E é isso mesmo: ele sabe que cada peça do figurino é parte da piada. É pra tirar onda, provocar e dizer que o ridículo é arte também. É o uniforme oficial do exército dos lascados, cornos com autoestima.

O gênio do absurdo lógico

Sim, Falcão é engraçado. Mas diferente de muito comediante que precisa de bordão ou grito histérico, ele trabalha com a lógica subvertida, a crítica disfarçada de besteira.

Exemplos clássicos:

“Onde houver fé, que eu leve a dúvida.”

“Mas você também podia marcar outra hora pra poder se enterrar”

“Liberdade é um pássaro voando com gaiola e tudo”

“Eu sei que a burguesia fede mas tem dinheiro pra comprar perfume”

“É melhor cair em contradição do que do oitavo andar.”

“Não existe nada como um dia atrás do outro com uma noite no meio.”

“Esta provado por A+B que A+B não prova nada.”

“A maior parte das mulheres hoje em dia é a grande maioria.”

“Chifre é como assombração, geralmente aparece pra quem tem medo.”

“A mão que joga a pedra, é a mesma que apedreja.”

Pronto.

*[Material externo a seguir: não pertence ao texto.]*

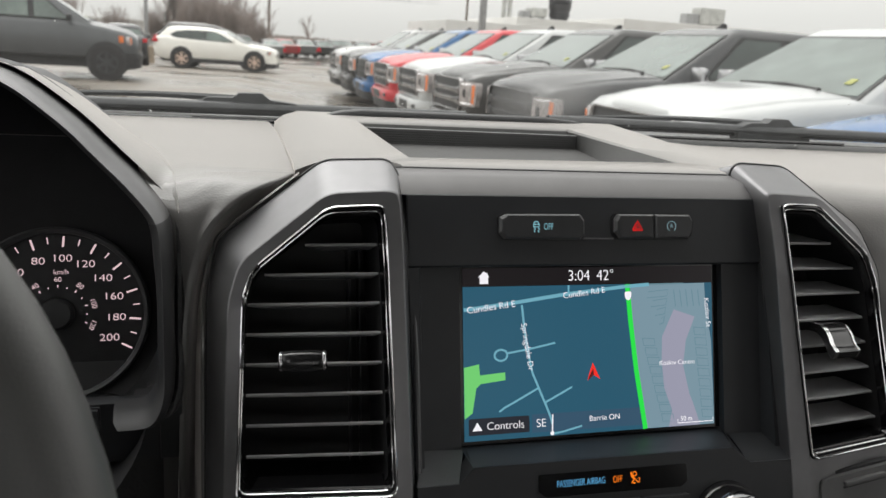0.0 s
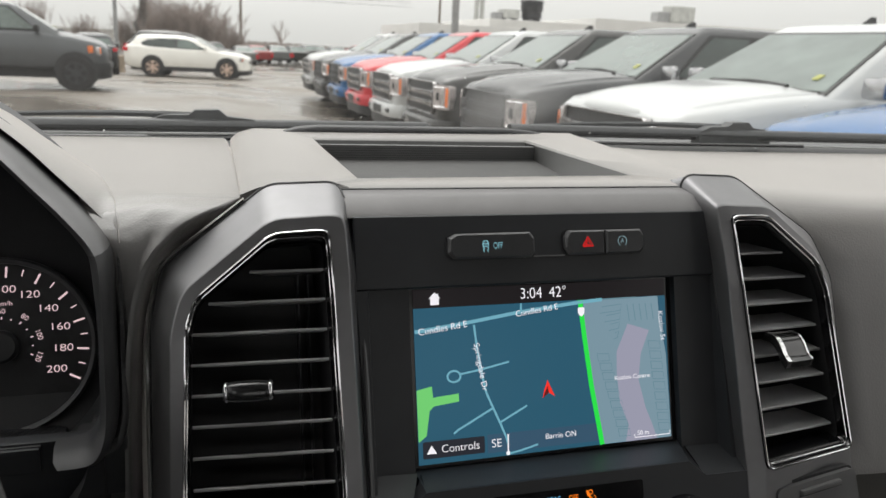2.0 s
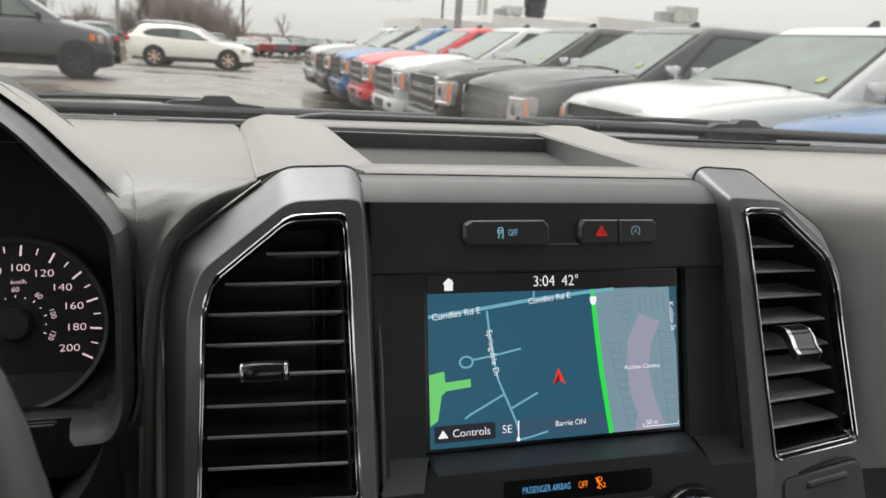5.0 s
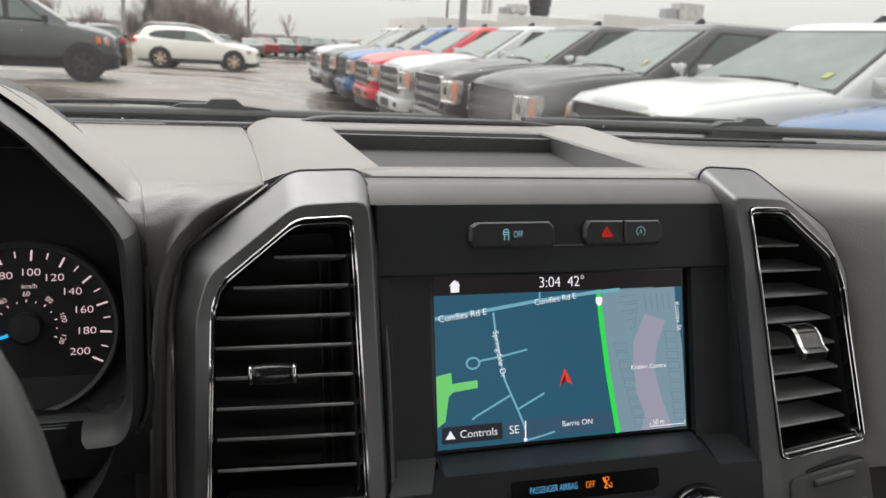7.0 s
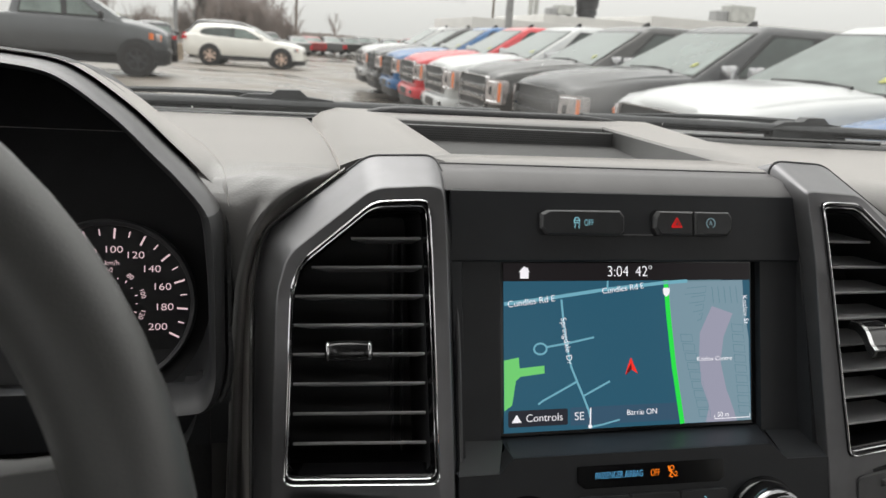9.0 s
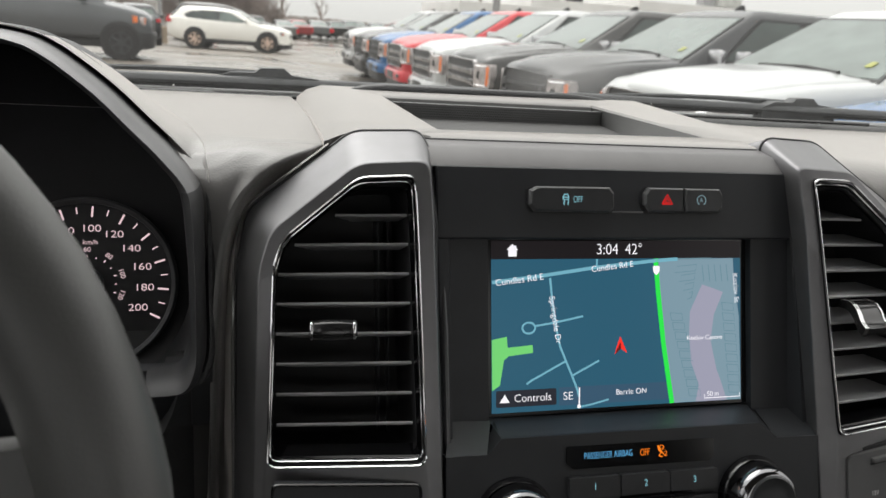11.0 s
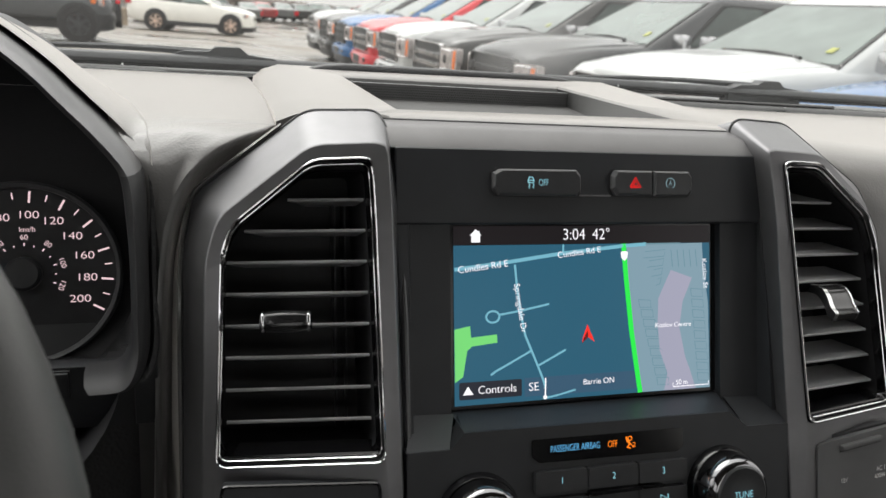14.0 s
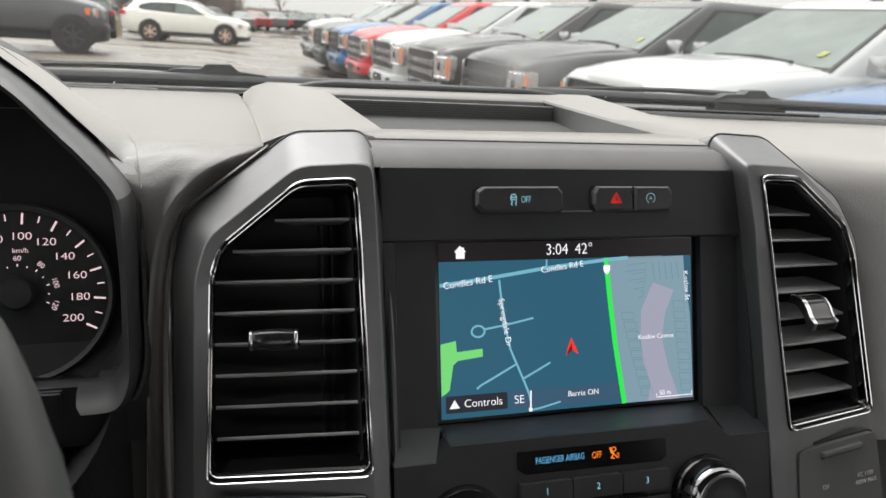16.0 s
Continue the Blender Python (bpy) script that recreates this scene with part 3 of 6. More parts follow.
bay = [[(x, y, min(z, under_foot(y) + 0.5 * max(0.0, x + 0.2515))) if k < 7 else (x, y, z) for k, (x, y, z) in enumerate(r)] for r in bay]
part("bay", loft(bay, closed=False), VINYL, dashboard, angle=80)

# ---- touchscreen ----
MAP_SEA = glow("map_land", (0.021, 0.094, 0.150), 1.0)
# paled by the side window's reflection on this part of the screen
MAP_GREY = glow("map_mall_ground", (0.185, 0.285, 0.345), 1.0)
MAP_MALL = glow("map_building", (0.31, 0.31, 0.40), 1.0)
MAP_LINE = glow("map_lane", (0.16, 0.40, 0.50), 1.0)
MAP_LOT = glow("map_lot_line", (0.13, 0.235, 0.285), 1.0)
MAP_GREEN = glow("map_park", (0.16, 0.60, 0.16), 1.0)
MAP_ROUTE = glow("map_route", (0.02, 0.66, 0.06), 1.1)
MAP_WHITE = glow("map_white", (0.90, 0.88, 0.92), 1.0)
MAP_RED = glow("map_arrow", (0.9, 0.03, 0.02), 1.0)
MAP_DARKRED = glow("map_arrow_shade", (0.12, 0.01, 0.01), 1.0)
MAP_BAR = glow("status_bar", (0.010, 0.008, 0.009), 1.0)
MAP_KEY = glow("map_button", (0.018, 0.020, 0.028), 1.0)
MAP_STRIP = glow("map_strip", (0.035, 0.085, 0.14), 1.0)

screen = thing("touchscreen", "lit touchscreen showing a street map", "screen", STACK)
part("screen_glass", prism([(-0.0905, -0.0548), (0.0925, -0.0548), (0.0925, 0.0545), (-0.0905, 0.0545)], 0.0006, 0.006, 0.0005), GLASS_BLACK, screen, smooth=False)
display = part("map_display", flat([(-0.087, -0.0525), (0.087, -0.0525), (0.087, 0.0413), (-0.087, 0.0413)], 0.0002), MAP_SEA, screen, "street map in teal with pale roads", smooth=False)
part("status_bar", flat([(-0.087, 0.0415), (0.087, 0.0415), (0.087, 0.0525), (-0.087, 0.0525)], 0.0002), MAP_BAR, screen, smooth=False)
Y1, Y2, Y3 = -0.0003, -0.0006, -0.0009
THIN = 0.0002


def drawn(name, bm, mat, label=""):
    return part(name, bm, mat, display, label, smooth=False)


drawn("mall_ground", flat([(0.0263, 0.0404), (0.0812, 0.0412), (0.0819, 0.0271), (0.0856, 0.0026), (0.0868, -0.0523), (0.0366, -0.0523), (0.0307, -0.0143), (0.0271, 0.0186)], Y1, THIN), MAP_GREY)
drawn("mall_building", flat([(0.0579, 0.0241), (0.0734, 0.0189), (0.0664, 0.0037), (0.0640, -0.0129), (0.0683, -0.0317), (0.0714, -0.0393), (0.0760, -0.0523), (0.0527, -0.0523), (0.0552, -0.0417), (0.0496, -0.0266), (0.0482, -0.0082), (0.0488, 0.0065)], Y2, THIN), MAP_MALL)
lots = []
for k in range(9):
    z = 0.006 - k * 0.0062
    x = 0.0345 + 0.0016 * k
    lots.append(strip([(x, z), (x + 0.0085, z - 0.0006), (x + 0.009, z - 0.0052), (x + 0.0008, z - 0.0048), (x, z)], 0.0005, Y2, THIN))
for k in range(9):
    z = 0.012 - k * 0.0068
    x = 0.0725 + 0.0006 * k
    lots.append(strip([(x, z), (x + 0.0085, z - 0.0008), (x + 0.009, z - 0.0056), (x + 0.0006, z - 0.005), (x, z)], 0.0005, Y2, THIN))
for k in range(4):
    z = 0.036 - k * 0.0058
    lots.append(strip([(0.0395 + 0.003 * k, z), (0.054 - 0.001 * k, z + 0.0012), (0.053 - 0.001 * k, z - 0.003), (0.038 + 0.003 * k, z - 0.004)], 0.0005, Y2, THIN))
for k in range(5):
    x = 0.058 + k * 0.0045
    lots.append(strip([(x, 0.037), (x + 0.0012, 0.026)], 0.0005, Y2, THIN))
for lot in lots:
    drawn("parking_bay", lot, MAP_LOT)
drawn("road", strip([(-0.0867, 0.0273), (-0.0566, 0.0307), (-0.0189, 0.0357), (0.0235, 0.0398), (0.0398, 0.0408)], 0.0022, Y2, THIN), MAP_LINE)
drawn("road", strip([(0.0398, 0.0409), (0.0649, 0.0411)], 0.0009, Y2, THIN), MAP_LOT)
drawn("road", strip([(-0.0171, 0.0412), (-0.0173, 0.0364)], 0.0011, Y2, THIN), MAP_LINE)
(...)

Isso vale mais que muito curso de filosofia por EAD. É uma inversão que cutuca dogmas, confronta a preguiça intelectual, tudo com um sorriso e um trocadilho.

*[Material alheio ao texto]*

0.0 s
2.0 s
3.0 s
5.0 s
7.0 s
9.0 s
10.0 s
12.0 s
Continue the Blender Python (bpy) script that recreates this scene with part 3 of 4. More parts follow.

Frases como essas, espalhadas pelas letras e entrevistas, são tão inteligentes que muita gente nem percebe que foi atingida. Só vai dar conta dias depois, lavando a louça ou pagando um boleto vencido.

A crítica que não grita, mas queima

Enquanto muito artista sobe no palco pra gritar contra o sistema, Falcão ri na cara dele. Ele fala de desigualdade, hipocrisia religiosa, homofobia, machismo, política suja — mas tudo isso você canta rindo, mesmo com a consciência ardendo.

Exemplo de faixa:
“Todo castigo pra corno é pouco” — por trás do riso, está a discussão sobre masculinidade ferida e orgulho besta.

Ou “A mulher é um gênero humano” — sim, ele está mangando, mas também está escancarando a ignorância estrutural do machismo cotidiano.

Final: O gênio incompreendido (até hoje?)

Falcão ainda é tratado por muitos como piada ou um tipo de palhaço, o que só mostra que a piada tá sendo mal entendida.

Porque quem escuta com atenção, quem assiste além da cor do terno, quem lê as entrelinhas dos trocadilhos… vê que esse cabra É cronista, crítico, pensador pop e gênio do nonsense com diploma de arquiteto e alma de agitador cultural.

Se algum dia fizerem um filme sobre o Falcão, só peço que não deixem na mão da Globo Filmes, que senão vão transformar ele num nordestino bonzinho, que venceu com fé e forró. Falcão não é isso, não. Ele é fuleiragem pura.

Não tem essa de “talvez esteja brincando” — ele tá esculhambando mesmo, com aquele sarcasmo na cara que entrega tudo. Sempre foi assim. Diz as verdades rindo, como quem tá só jogando conversa fora.